Setelah surat dari Menteri Keuangan, saat ini PT KAI sedang menunggu surat jaminan dari pemerintah. Setelah surat tersebut keluar, baru bisa dibuat surat perjanjian pinjaman dari sindikasi perbankan. "Target kita paling nggak November lah itu sudah ada perjanjian. Kemudian di awal Desember kontraktornya akan dibayar. Kan saat ini kontraktor membiayai dulu," tambah Budi.
Meskipun menggunakan sindikasi perbankan, PT KAI sebagai BUMN juga tetap memperoleh Penyertaan Modal Negara (PMN), melalui APBN-P 2017, yakni sebesar Rp 2 triliun. Sesuai keputusan yang telah dikeluarkan komisi VI DPR pada Juli lalu. Setelah masa konsesi selesai, alokasi dana yang digunakan akan dikembalikan lagi kepada pemerintah dan dimasukkan ke APBN.
Total, KAI telah menerima PMN sebesar Rp 4 triliun. Yakni, Rp 2 triliun dari pengalihan PMN yang semula dialokasikan untuk pengadaan kereta api Trans Sumatera. Serta tambahan PMN lagi di tahun depan sebesar Rp 3,6 triliun untuk proyek LRT Jabodebek.
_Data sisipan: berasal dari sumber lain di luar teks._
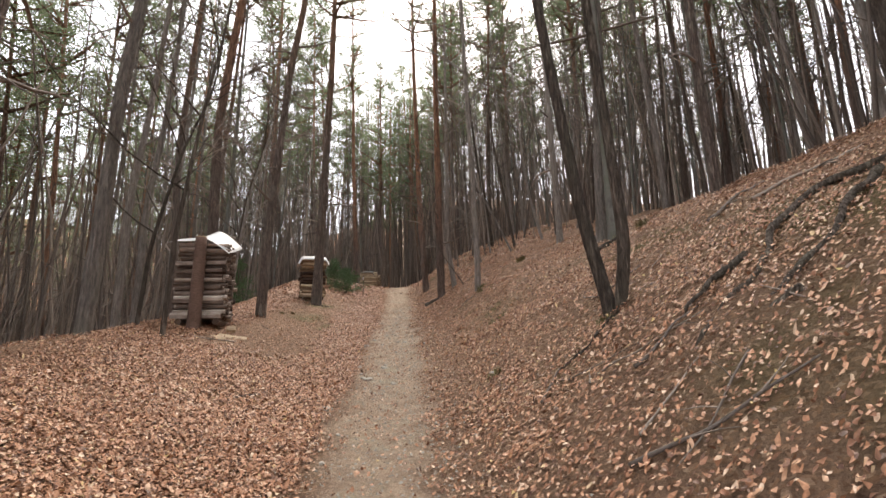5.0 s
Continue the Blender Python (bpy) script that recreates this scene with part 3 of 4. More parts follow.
GREEN_PINE = "bushy green pine standing beyond the wood stacks"
pine(-7.0, 44.5, 0.2, 10, [(6, 0.1)], H=19, seed=61, crown_from=0.4, label=GREEN_PINE)
pine(-5.2, 50.0, 0.2, 10, [(6, 0.1)], H=21, seed=62, crown_from=0.35, label=GREEN_PINE)
ARCHING = "thin bare hazel stem with long arching branches"
broadleaf(-7.1, 17.2, 0.05, 40, [(1.5, 0.1), (3.5, 0.5), (5.0, 1.0)], H=8, seed=63, mat=DARK_BARK, branch_from=0.2, boughs=14, label=ARCHING)
broadleaf(-8.0, 22.9, 0.06, 35, [(1.6, 0.12), (3.6, 0.4), (5.5, 0.9)], H=9, seed=64, mat=GREY_BARK, branch_from=0.2, boughs=14, label=ARCHING)
broadleaf(-8.6, 24.2, 0.055, 35, [(1.6, 0.1), (3.6, 0.3), (5.5, 0.8)], H=9, seed=65, mat=DARK_BARK, branch_from=0.2, boughs=14, label=ARCHING)


def twin_tree():
    """Two leaning dark stems from one mossy foot."""
    r = np.random.default_rng(77)
    x, y = 0.28, 13.36
    thing = tagged(new("twin_stemmed_tree"), "dark furrowed tree with two leaning stems on the bank", "tree", "bare trees of the wood")
    thing.location = (x, y, height(x, y))
    for bends, dx, r0, H in ([(0.75, -0.17), (1.86, -0.32), (3.4, -0.49), (6.0, -0.74)], -0.03, 0.068, 13.0), ([(0.67, 0.12), (1.6, 0.07), (2.5, 0.02), (5.0, -0.1)], 0.05, 0.062, 14.0):
        at0 = trunk_axis(bends, -27, H, r)
        shift = np.array([dx * 0.89, -dx * 0.45, 0])

        def at(h, at0=at0, shift=shift):
            return at0(h) + shift

        pts, hs = trunk_points(at, H, 40)
        m = Mesh()
        m.tube(pts, taper(r0, hs, H), 18, 0.08, 0.5, 4, seed=dx * 20)
        part("stem", m, DARK_BARK, thing)
        bare_limbs(thing, at, r0, H, 0.35, 12, r, DARK_BARK)
    return thing


twin_tree()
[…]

Sedangkan dari sindikasi perbankan, LRT akan menampung dana dari bank pemerintah dan swasta. Diuraikan lebih lanjut, anggaran keseluruhan LRT Jabodebek mencapai Rp 27 triliun. Pembagiannya yakni, Rp 24 triliun untuk pengadaan prasarana dan Rp 3 triliun untuk sarana. Selaku kontraktor proyek, PT Adhi Karya dan PT KAI menanggung anggaran sebesar Rp 9 triliun. Sisa Rp 18 triliun dibantu oleh sindikasi perbankan.